Germany was never a model country for climate policy. In solar research, there was strong science. Because of high subsidies, manufacturers lacked pressure to become more efficient. China had that pressure and the will to act. It wanted to escape poverty, and that created enormous industrial momentum.
You can see it with electric cars. China has massively advanced battery technology and electric drives. Europe, meanwhile, has politically damaged its own combustion engine technology. That is not a sign of strategic strength.
Statement: You often speak about education and critical thinking. What does that have to do with climate policy?
Gerd Ganteför: A great deal. I have worked in education and research all my life. I wanted to teach young people critical thinking. Today, I have the impression that critical thinking is increasingly disappearing in Germany.
On climate, the pandemic and other issues, dissenting opinions are quickly condemned on moral grounds. People no longer ask critical questions. Instead, they adopt the political line. Europe’s advantage was the Enlightenment, meaning the ability to question authority. If we lose our capacity for criticism, we also lose our technological and economic future.

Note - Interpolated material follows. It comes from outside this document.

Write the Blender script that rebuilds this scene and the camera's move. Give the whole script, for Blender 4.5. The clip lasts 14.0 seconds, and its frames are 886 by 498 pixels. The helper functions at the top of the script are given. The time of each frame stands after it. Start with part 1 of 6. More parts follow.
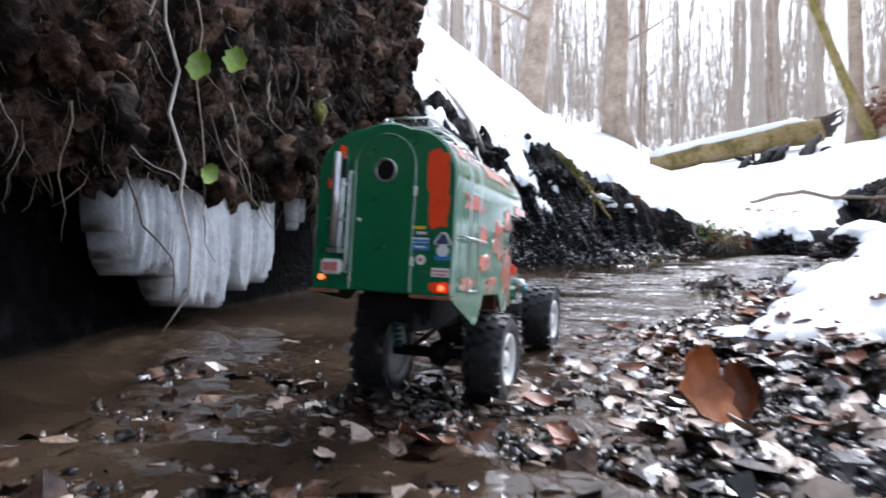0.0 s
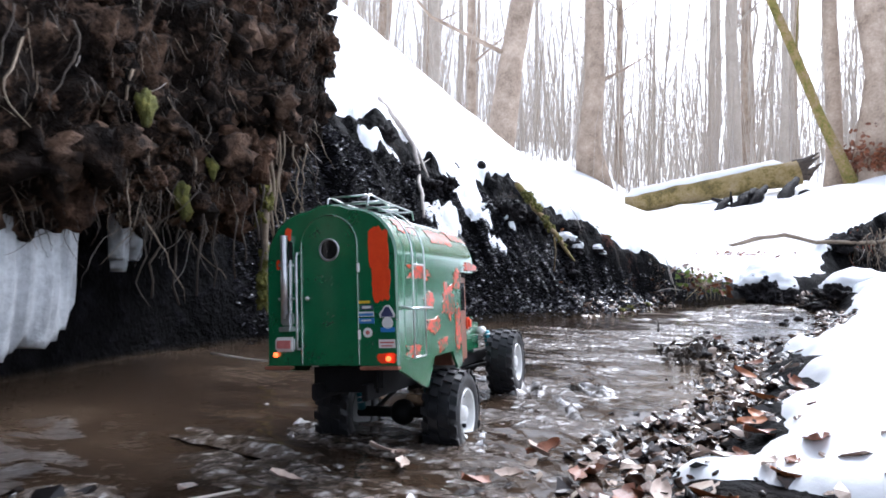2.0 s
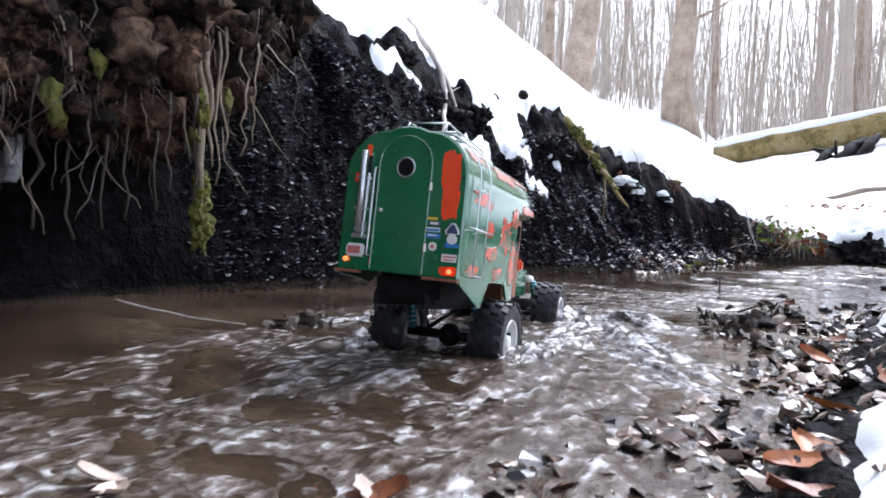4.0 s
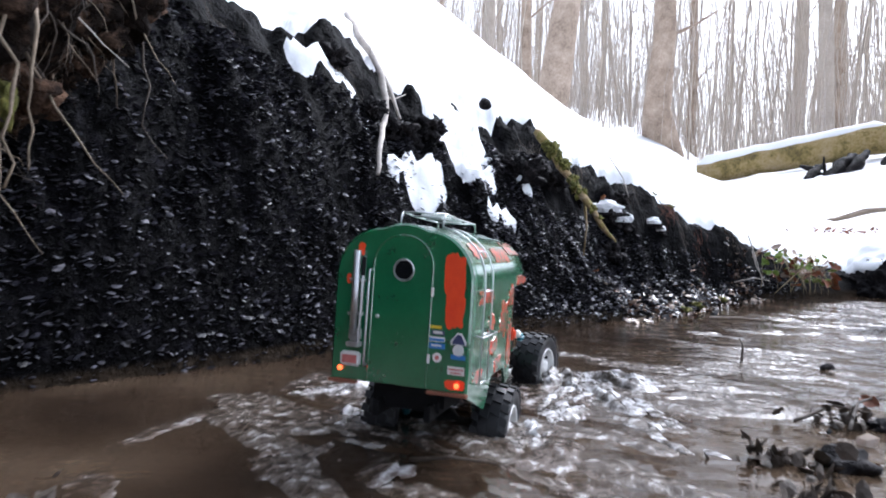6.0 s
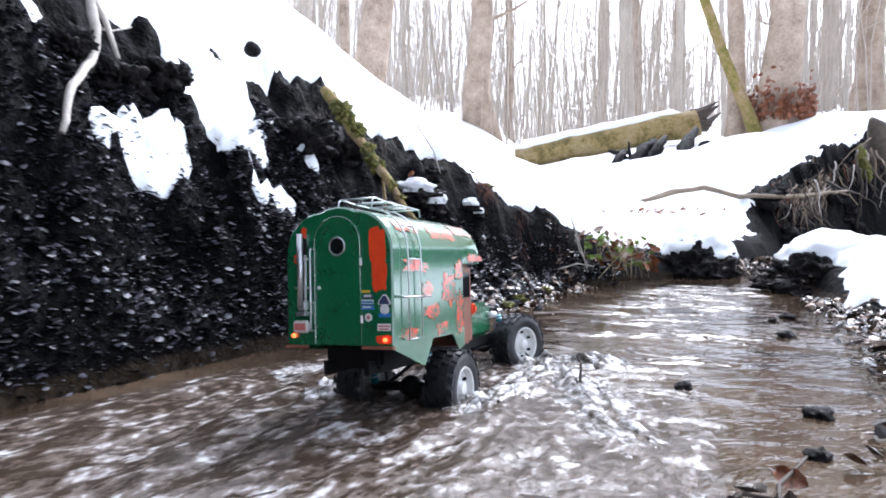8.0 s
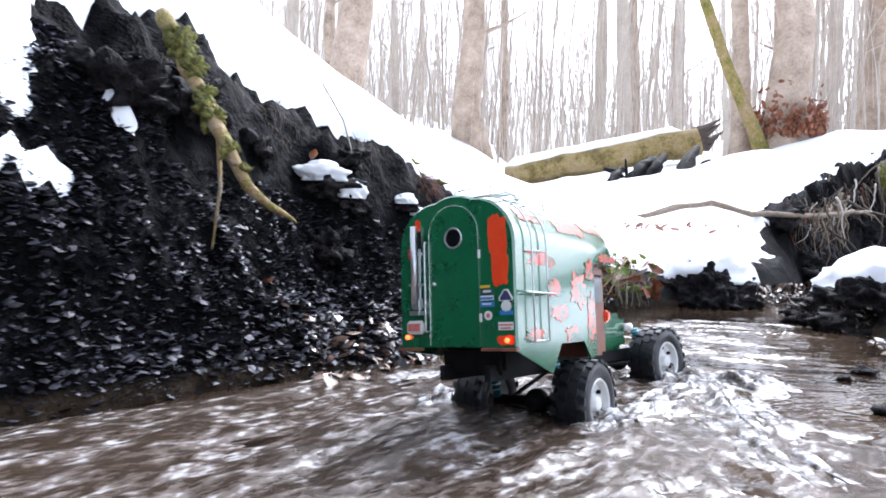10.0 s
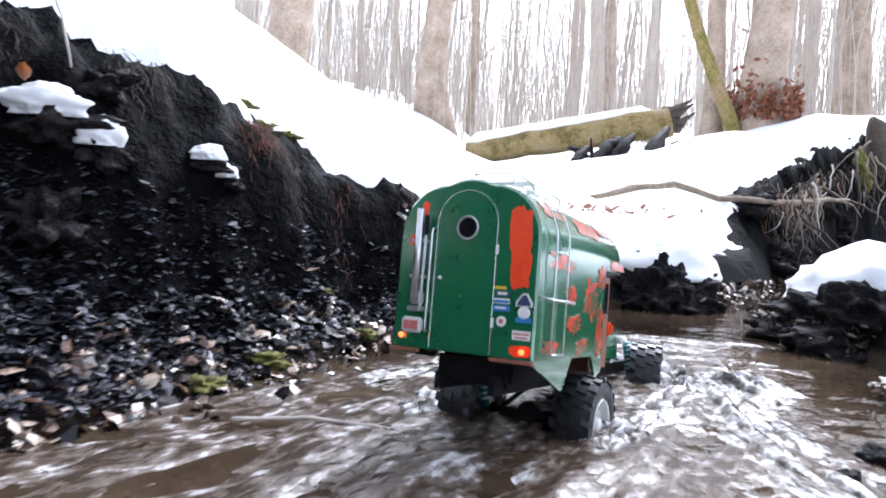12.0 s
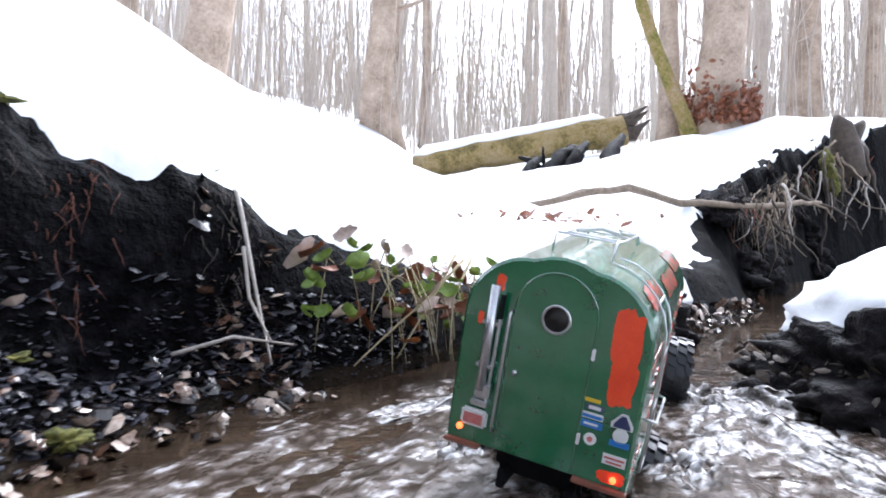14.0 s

Statement: How do you view Germany’s energy transition, especially wind power and solar energy?
Gerd Ganteför: Wind and solar power can make a contribution, but they cannot carry the energy supply of an industrial country alone. If wind turbines are built in Germany even where there is little wind, it becomes irrational. It is a mania. People keep building because they believe in the solution, not because the site makes sense. The same applies to solar roofs that will never pay for themselves. They are of no use. When an ideology damages a country’s industrial base, it becomes dangerous.
A Climate Policy Guided by Reason
Statement: What would a sensible climate course look like in your view?
Gerd Ganteför: First, we have to acknowledge that climate change is real and that CO₂ is a major cause. Second, we should end panic and exaggeration. The third point would be to reduce emissions realistically, wherever that is economically and technically feasible. The fourth point is to strengthen natural sinks, for example through reforestation, better land use and the protection of ecosystems. Ultimately, we must remain technologically open. We need nuclear energy, new power plants, storage, synthetic fuels, AI and nuclear fusion.
We have to consider prosperity, energy supply and climate protection together. A climate policy that impoverishes societies will not work globally. Poor countries will not follow it, and rich countries will destroy their own capacity to act. Fear does not help. Our task is to find a viable path through science, technology and reason.
Statement: Professor Ganteför, thank you for the interview.